Cueillette du café © Philippe Bourget ©

Les Blue Mountains sont aussi la région du café. Et quel café ! La variété d’arabica qui pousse ici est l’une des plus chères du monde et produit un café doux mais fort en goût et dépourvu d’amertume. Plusieurs fermes caféières se visitent, comme l’UCC Blue Mountain Coffee Craighton Estate, à Irish Town. Les balades dans les plantations permettent en prime de profiter de vues panoramiques superbes sur la capitale et la côte. Quelques hôtels et lodges, disséminés sur les hauteurs, offrent l’occasion de passer une ou deux nuits hors du temps.

Les cascades de Blue Mountains

Cette « jungle amicale » cache aussi d’autres surprises. On sera étonné d’apprendre que le massif abrite encore des villages « marrons », du nom de ces descendants d’esclaves échappés jadis des plantations, réfugiés dans les hauteurs et vivant en communautés. On pourra vivre aussi l’étonnante expérience d’un petit-déjeuner au Pretty Close 876, à Gordon Town. Il s’agit d’un « restaurant » aménagé sous une case, posé au creux d’un torrent, dans une vallée cachée des Blue Mountains. On y déguste, sur réservation, une excellente cuisine traditionnelle i-tal (végétarienne).

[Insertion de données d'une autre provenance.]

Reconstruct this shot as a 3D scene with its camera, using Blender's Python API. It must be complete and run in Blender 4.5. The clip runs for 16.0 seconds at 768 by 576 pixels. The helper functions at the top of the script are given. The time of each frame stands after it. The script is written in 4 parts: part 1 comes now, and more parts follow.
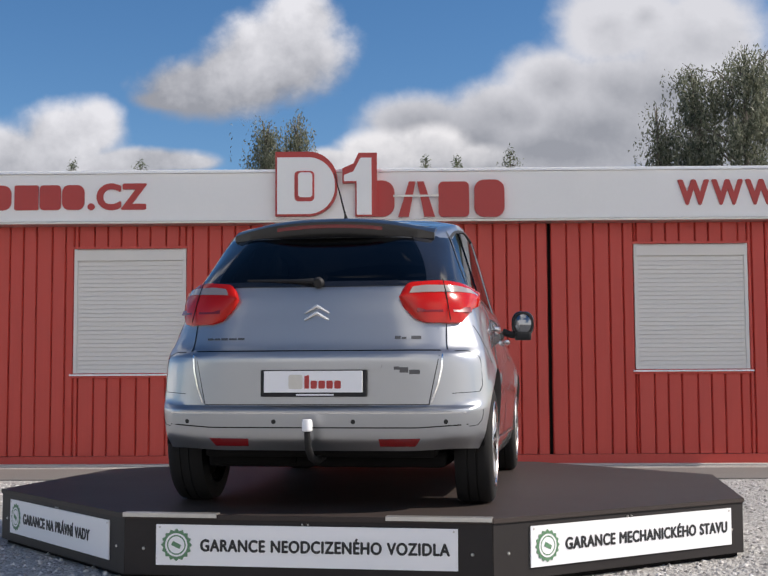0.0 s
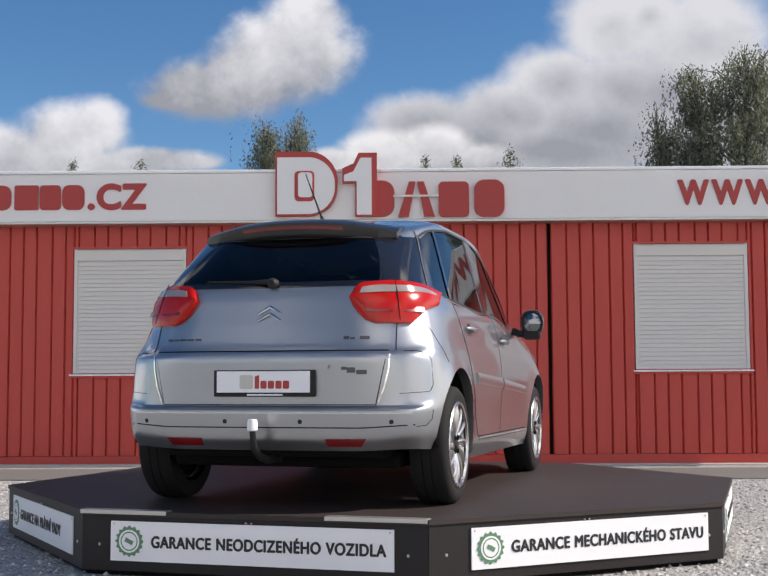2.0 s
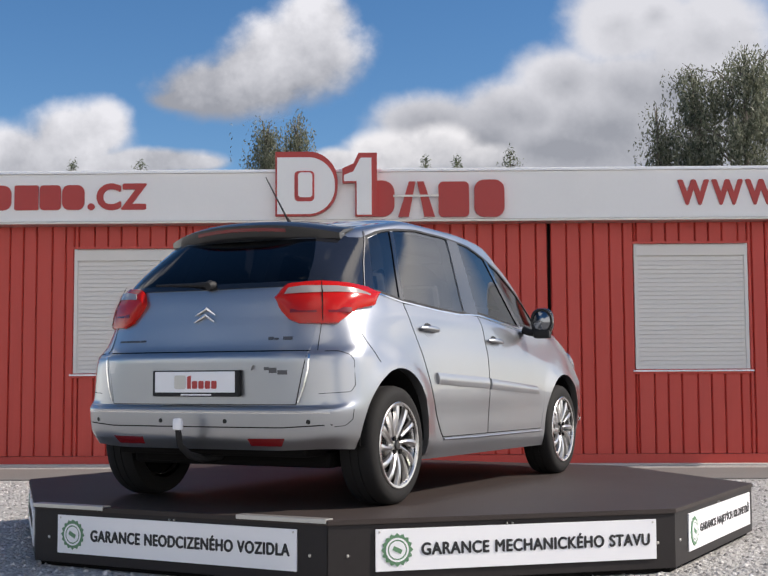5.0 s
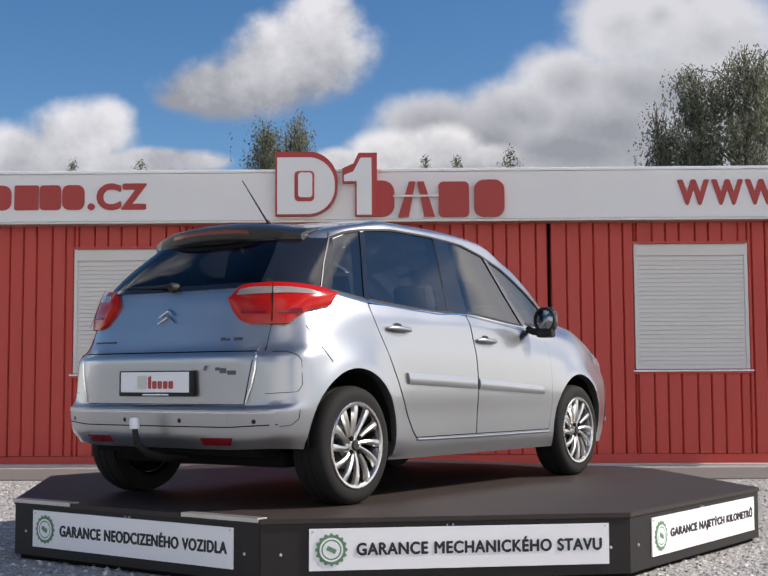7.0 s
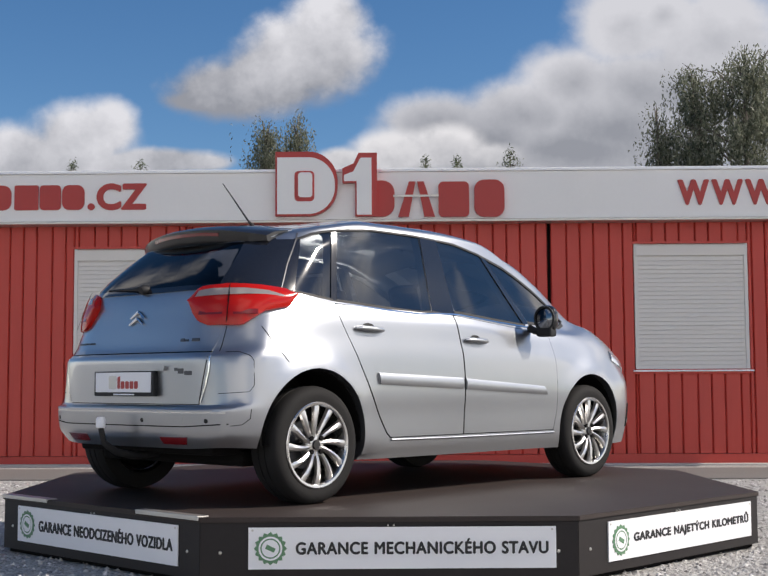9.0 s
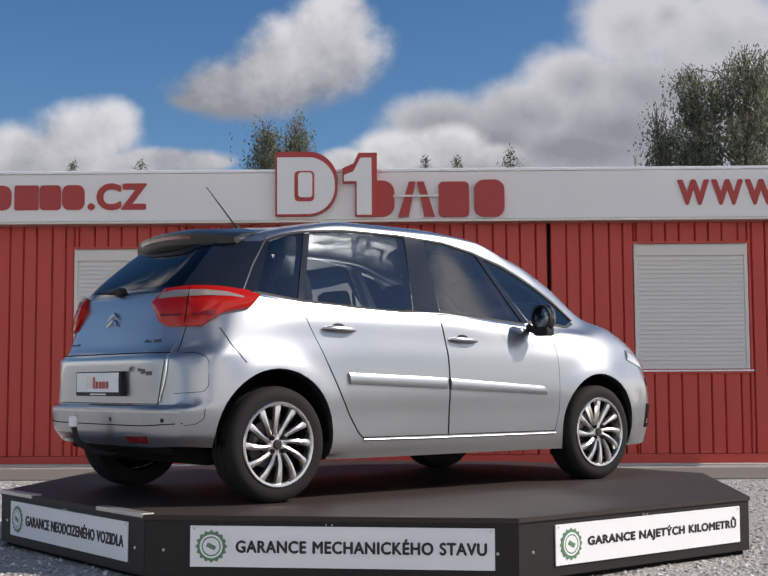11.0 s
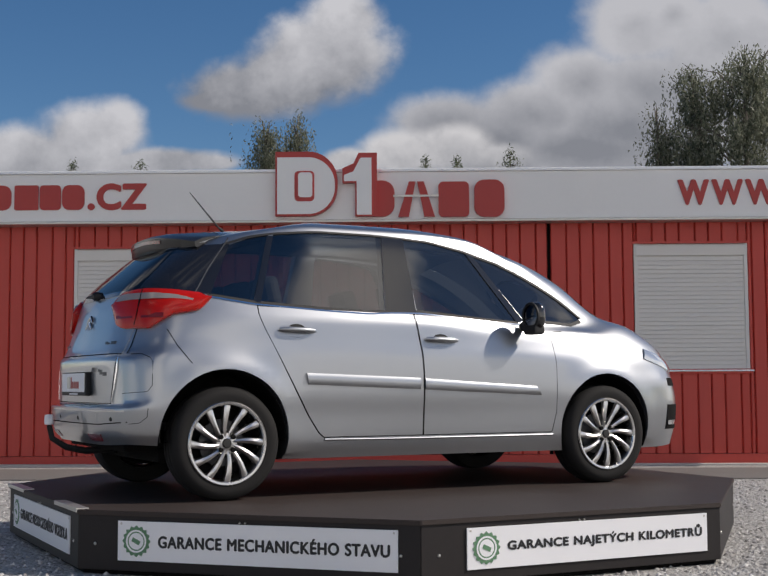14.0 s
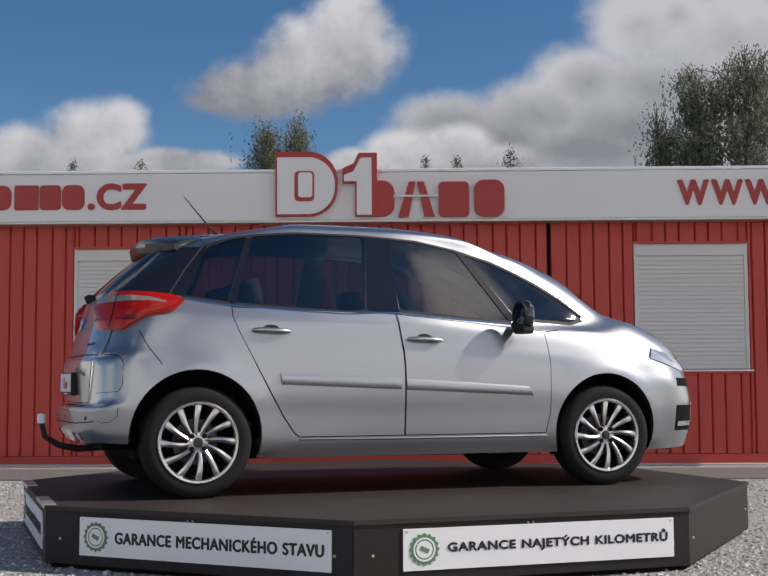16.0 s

Aller dans les Blues Mountains, c’est découvrir un nouveau pays !

Infos
Office de tourisme de la Jamaïque. visitjamaica.com

Y aller
Vol TUIFLY au départ de Bruxelles vers Montego Bay, le jeudi. tuifly.fr

Formalités
– Il est nécessaire de compléter un formulaire en ligne pour l’Immigration et les Douanes avant le départ. enterjamaica.com
– Décalage horaire : en hiver – 6 h ; en été – 7 h.
– Monnaie : le dollar jamaïcain (JA$). 1€ = env. 164 JA$. On peut aussi payer en dollars US.
– Electricité : Prévoir des adaptateurs avec 2 pôles plats.